College Street was by then no longer an enclave of “others” but a place for everyone. Suddenly its cafés were renowned. One was Giovanna Trattoria, created by Giovanna Luongo Manni. She arrived as a small child in the 1950s. Her father, coming ahead in 1952, opening Vesuvio, famous for bringing to Toronto that most common of all neapolitan dishes—the pizza. There was also the landmark Café Diplomatico, whose proprietors, the Mastrangelo family, introduced outdoor patios and sun umbrellas to Toronto’s barren sidewalks of the late 1960s.

To some early settlers, the inexorable changes that made their neighbourhood a trend setter must have been bittersweet. There was the pull of nostalgia: the days of the 1950s, when the post-war immigrants could wake to the rooster next door, were ending by the 1980s. Many original families had by then moved north to large homes on the outer edge of the city. Moreover, the changed Little Italy may have brought another, perhaps deeper, disappointment to some newcomers of the 1950s, a disappointment having to do with religious practice and belief.

For example, back in 1962, Calabrians in the neighbourhood began a Good Friday procession that was to become North America’s largest, an event of phenomenal proportion. In time more than 60 organizations from far and near, including from Italy—all carrying Good Friday symbols—took part as thousands lined the streets. But, at the same time, other forces were at work. The country (and most specifically Toronto) was becoming what it now manifestly is: a secular society. Little Italy was influenced by an influx of newcomers who were not imbued with religious tradition. So an attitude of acceptance prevailed, for example, toward alternative lifestyles. Thus, when a dance club opened with a weekend drag show for gays and lesbians, it was largely accepted.
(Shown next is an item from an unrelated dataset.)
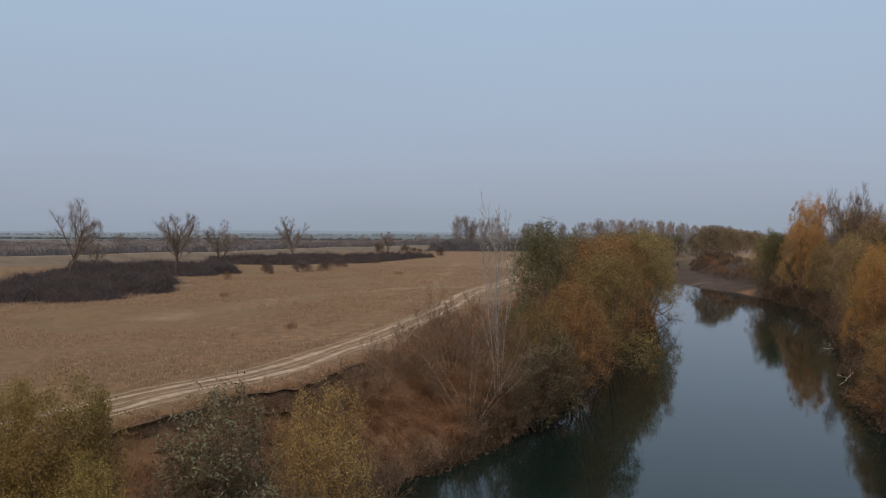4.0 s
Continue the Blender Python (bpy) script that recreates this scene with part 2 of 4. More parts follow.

De Klerck and Paina don’t mourn this evolution. “The street today,” they reason, “has become the mirror and the emblem of today’s Toronto—the city of coexistence, of live and let live … The procession on Good Friday is a classic example of this syncretic existence, when seniors and their families who remained in the area join new settlers in a rite that is religiously solemn and socially festive.” Little Italy’s Good Friday procession, I expect, is now as much cultural as religious.

The book’s editors faced an obligation that became an obstacle. The neighbourhood, Little Italy, also had an early and very notable Jewish settlement and, in more recent years, a significant Portuguese population. So, with noble intention, they have included essays by respected academics on the latter groups—including a monograph co-authored by Harold Troper, a scholar of admirable credentials, having been co-author with Irving Abella of the 1982 landmark book of Canadian Jewish history, None Is Too Many. My only reservation about College Street, Little Italy is that its later essays make it slightly disjointed. To give clear focus to the story while including all groups requires a unifying narrative. Such would have had to begin with a calm look at the physical neighbourhood in, say, the 1890s. It would then move us though the decades to observe, in their own time, the various peoples—Jewish, Italian, Portuguese—who came, lived and made this place unique. We would then have a narrative that, as Morley Callaghan once said to me of good prose, “ripples right along.”

This criticism aside, the current work, with its inclusion of fine archival photographs, is a highly worthwhile effort at preserving a truly historic neighbourhood, one that is part of the often unappreciated experience of life in the complex, vibrant city called Toronto.

Kenneth Bagnell is a Toronto writer whose books include The Little Immigrants: The Orphans Who Came to Canada (Macmillan, 1980) and Canadese: A Portrait of the Italian Canadians (Macmillan, 1989). He is completing his first work of fiction.